Without the pictures, write out all the lines below exactly as they appear.

########################################

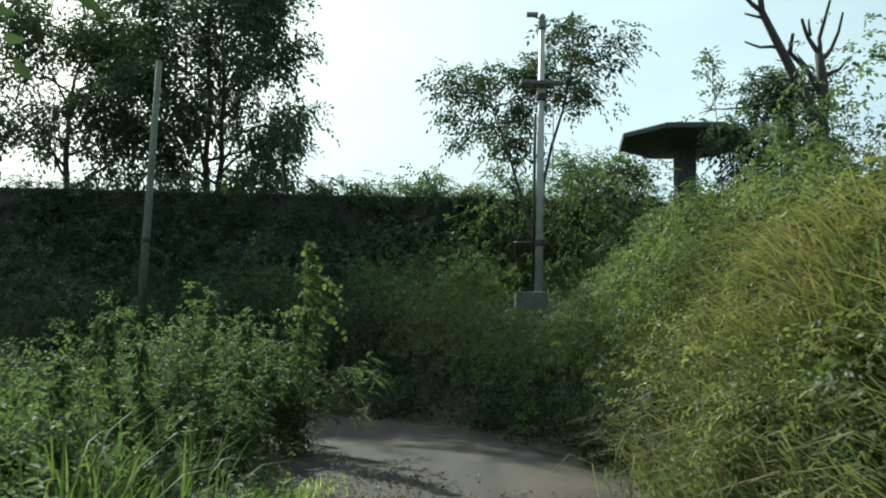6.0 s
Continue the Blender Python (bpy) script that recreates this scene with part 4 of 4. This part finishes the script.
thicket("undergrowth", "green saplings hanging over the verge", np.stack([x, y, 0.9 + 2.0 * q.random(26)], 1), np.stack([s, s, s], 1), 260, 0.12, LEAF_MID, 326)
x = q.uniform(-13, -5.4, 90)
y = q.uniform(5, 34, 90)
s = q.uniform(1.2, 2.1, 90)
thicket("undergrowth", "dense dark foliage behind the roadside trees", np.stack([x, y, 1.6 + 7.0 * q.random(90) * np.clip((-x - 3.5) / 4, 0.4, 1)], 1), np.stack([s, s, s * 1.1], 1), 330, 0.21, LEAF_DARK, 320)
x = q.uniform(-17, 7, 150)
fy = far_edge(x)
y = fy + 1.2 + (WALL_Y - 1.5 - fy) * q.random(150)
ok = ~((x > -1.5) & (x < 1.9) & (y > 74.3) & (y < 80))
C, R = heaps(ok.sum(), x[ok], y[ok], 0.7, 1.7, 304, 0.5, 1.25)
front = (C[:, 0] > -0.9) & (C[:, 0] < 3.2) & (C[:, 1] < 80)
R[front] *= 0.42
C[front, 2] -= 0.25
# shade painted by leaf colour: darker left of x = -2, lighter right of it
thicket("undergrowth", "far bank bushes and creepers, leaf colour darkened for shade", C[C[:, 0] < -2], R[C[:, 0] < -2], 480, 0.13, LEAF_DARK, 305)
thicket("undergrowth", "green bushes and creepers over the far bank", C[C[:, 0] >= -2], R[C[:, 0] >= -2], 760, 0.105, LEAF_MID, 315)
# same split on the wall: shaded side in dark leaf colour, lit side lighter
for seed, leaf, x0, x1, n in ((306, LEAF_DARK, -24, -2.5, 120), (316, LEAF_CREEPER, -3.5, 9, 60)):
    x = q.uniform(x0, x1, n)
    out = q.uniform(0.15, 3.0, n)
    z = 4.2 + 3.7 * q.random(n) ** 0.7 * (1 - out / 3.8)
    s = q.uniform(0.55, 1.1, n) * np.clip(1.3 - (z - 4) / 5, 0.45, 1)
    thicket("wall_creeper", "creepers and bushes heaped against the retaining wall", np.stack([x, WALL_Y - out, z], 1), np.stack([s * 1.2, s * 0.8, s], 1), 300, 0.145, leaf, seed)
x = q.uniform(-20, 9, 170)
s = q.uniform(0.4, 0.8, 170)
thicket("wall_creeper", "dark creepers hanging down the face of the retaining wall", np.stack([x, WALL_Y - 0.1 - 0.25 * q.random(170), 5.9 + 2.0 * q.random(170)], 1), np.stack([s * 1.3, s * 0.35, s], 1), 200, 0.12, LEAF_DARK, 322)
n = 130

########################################

◆ **Response for this exercise**
6.0 s
Continue the Blender Python (bpy) script that recreates this scene with part 4 of 4. This part finishes the script.
thicket("undergrowth", "green saplings hanging over the verge", np.stack([x, y, 0.9 + 2.0 * q.random(26)], 1), np.stack([s, s, s], 1), 260, 0.12, LEAF_MID, 326)
x = q.uniform(-13, -5.4, 90)
y = q.uniform(5, 34, 90)
s = q.uniform(1.2, 2.1, 90)
thicket("undergrowth", "dense dark foliage behind the roadside trees", np.stack([x, y, 1.6 + 7.0 * q.random(90) * np.clip((-x - 3.5) / 4, 0.4, 1)], 1), np.stack([s, s, s * 1.1], 1), 330, 0.21, LEAF_DARK, 320)
x = q.uniform(-17, 7, 150)
fy = far_edge(x)
y = fy + 1.2 + (WALL_Y - 1.5 - fy) * q.random(150)
ok = ~((x > -1.5) & (x < 1.9) & (y > 74.3) & (y < 80))
C, R = heaps(ok.sum(), x[ok], y[ok], 0.7, 1.7, 304, 0.5, 1.25)
front = (C[:, 0] > -0.9) & (C[:, 0] < 3.2) & (C[:, 1] < 80)
R[front] *= 0.42
C[front, 2] -= 0.25
# shade painted by leaf colour: darker left of x = -2, lighter right of it
thicket("undergrowth", "far bank bushes and creepers, leaf colour darkened for shade", C[C[:, 0] < -2], R[C[:, 0] < -2], 480, 0.13, LEAF_DARK, 305)
thicket("undergrowth", "green bushes and creepers over the far bank", C[C[:, 0] >= -2], R[C[:, 0] >= -2], 760, 0.105, LEAF_MID, 315)
# same split on the wall: shaded side in dark leaf colour, lit side lighter
for seed, leaf, x0, x1, n in ((306, LEAF_DARK, -24, -2.5, 120), (316, LEAF_CREEPER, -3.5, 9, 60)):
    x = q.uniform(x0, x1, n)
    out = q.uniform(0.15, 3.0, n)
    z = 4.2 + 3.7 * q.random(n) ** 0.7 * (1 - out / 3.8)
    s = q.uniform(0.55, 1.1, n) * np.clip(1.3 - (z - 4) / 5, 0.45, 1)
    thicket("wall_creeper", "creepers and bushes heaped against the retaining wall", np.stack([x, WALL_Y - out, z], 1), np.stack([s * 1.2, s * 0.8, s], 1), 300, 0.145, leaf, seed)
x = q.uniform(-20, 9, 170)
s = q.uniform(0.4, 0.8, 170)
thicket("wall_creeper", "dark creepers hanging down the face of the retaining wall", np.stack([x, WALL_Y - 0.1 - 0.25 * q.random(170), 5.9 + 2.0 * q.random(170)], 1), np.stack([s * 1.3, s * 0.35, s], 1), 200, 0.12, LEAF_DARK, 322)
n = 130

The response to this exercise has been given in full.